(Work to complete) Give the material once more, word for word, without any images.

(Provided material)
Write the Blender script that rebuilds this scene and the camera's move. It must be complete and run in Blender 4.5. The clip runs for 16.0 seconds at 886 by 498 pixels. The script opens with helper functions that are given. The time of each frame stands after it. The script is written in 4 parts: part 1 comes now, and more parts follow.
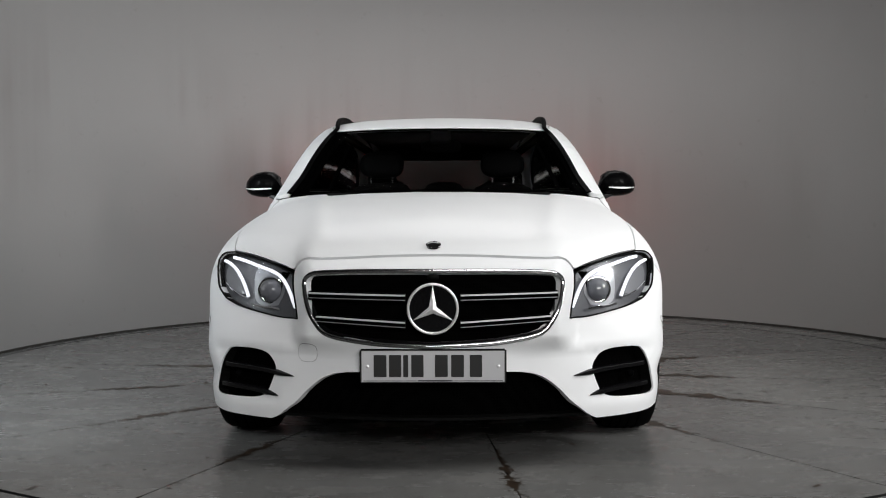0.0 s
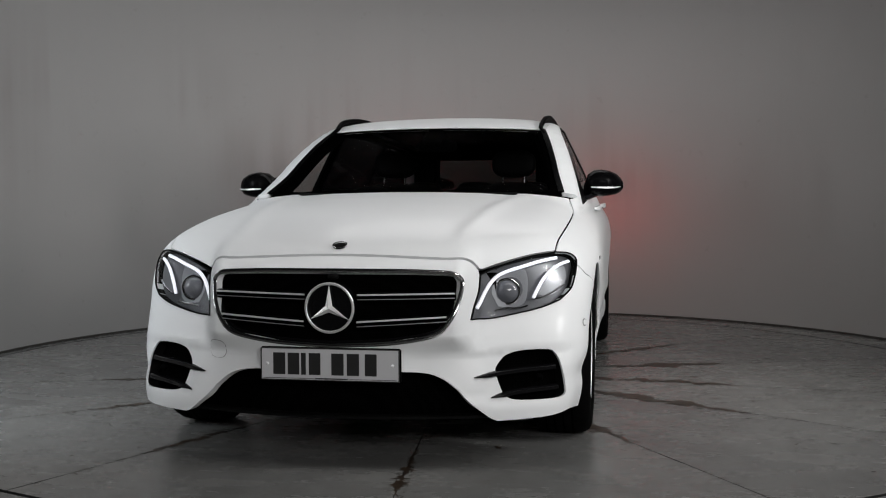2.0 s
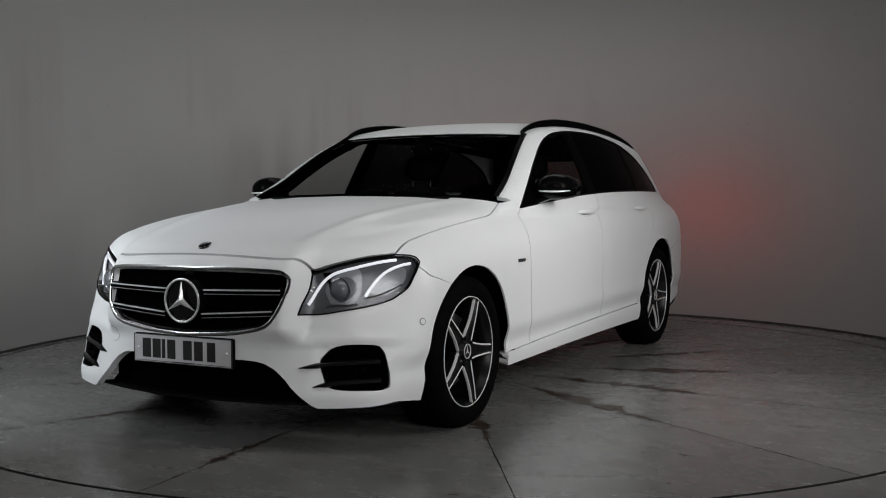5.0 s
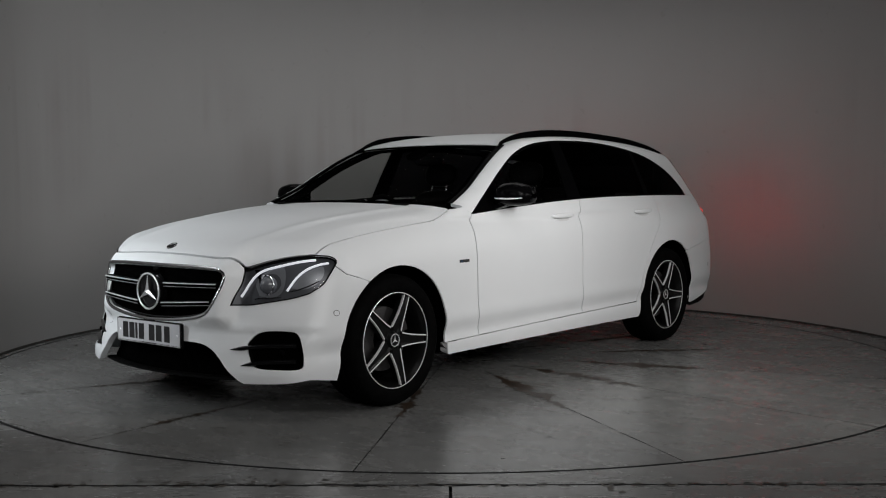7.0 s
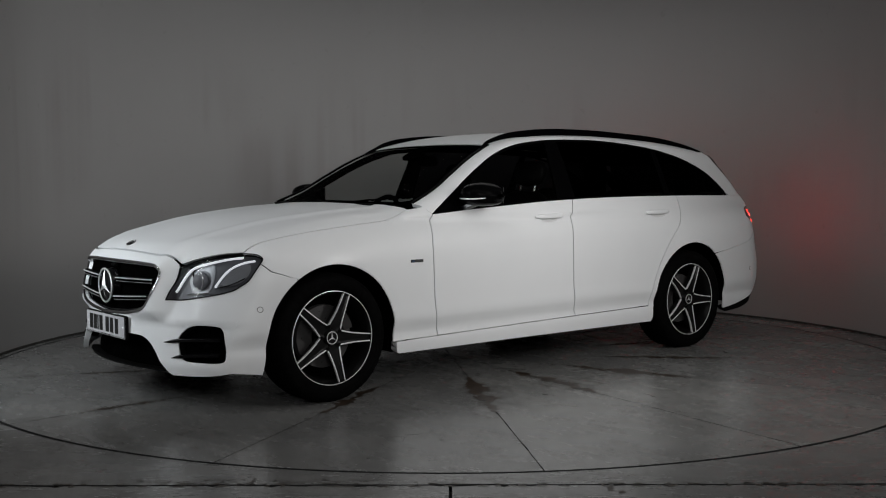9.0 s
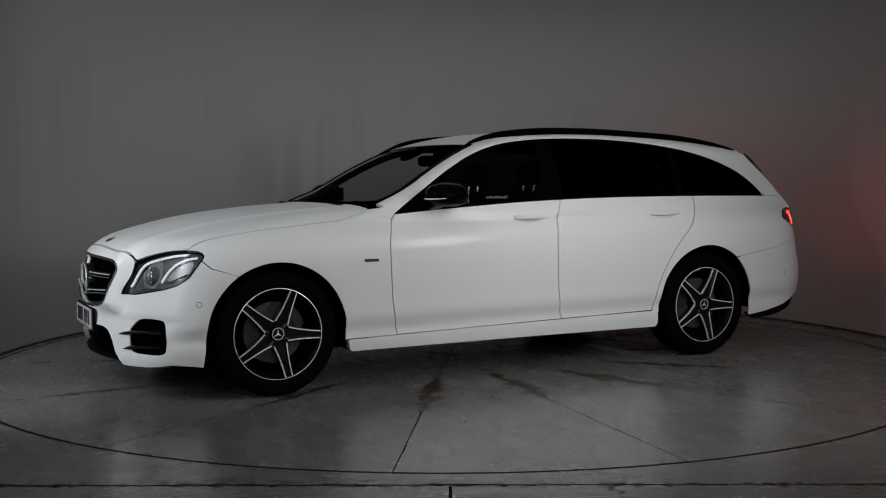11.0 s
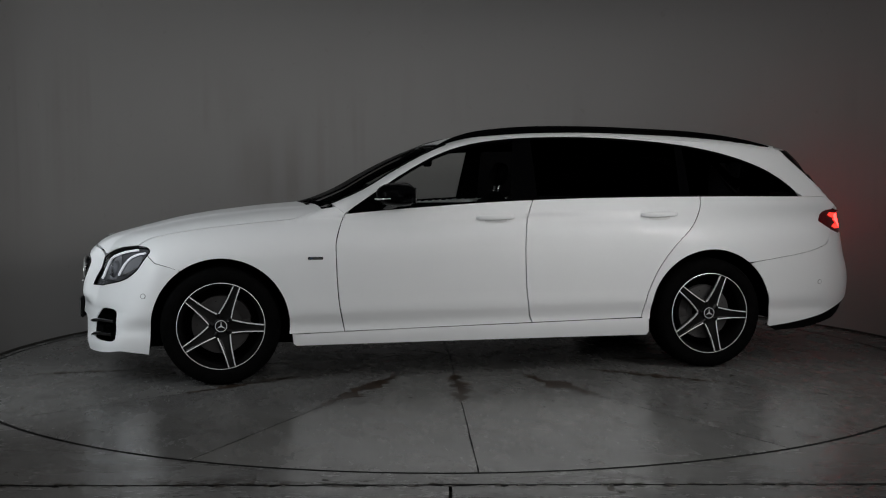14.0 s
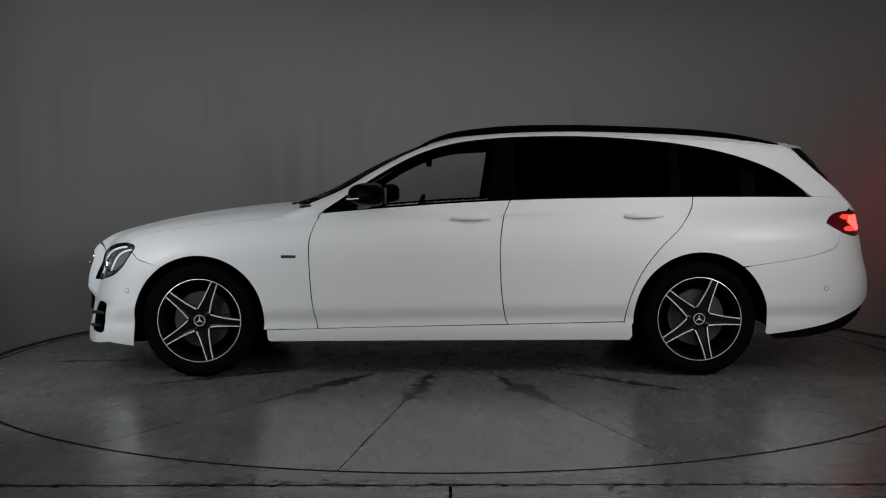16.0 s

(Answer to this problem)
Write the Blender script that rebuilds this scene and the camera's move. It must be complete and run in Blender 4.5. The clip runs for 16.0 seconds at 886 by 498 pixels. The script opens with helper functions that are given. The time of each frame stands after it. The script is written in 4 parts: part 1 comes now, and more parts follow.
0.0 s
2.0 s
5.0 s
7.0 s
9.0 s
11.0 s
14.0 s
16.0 s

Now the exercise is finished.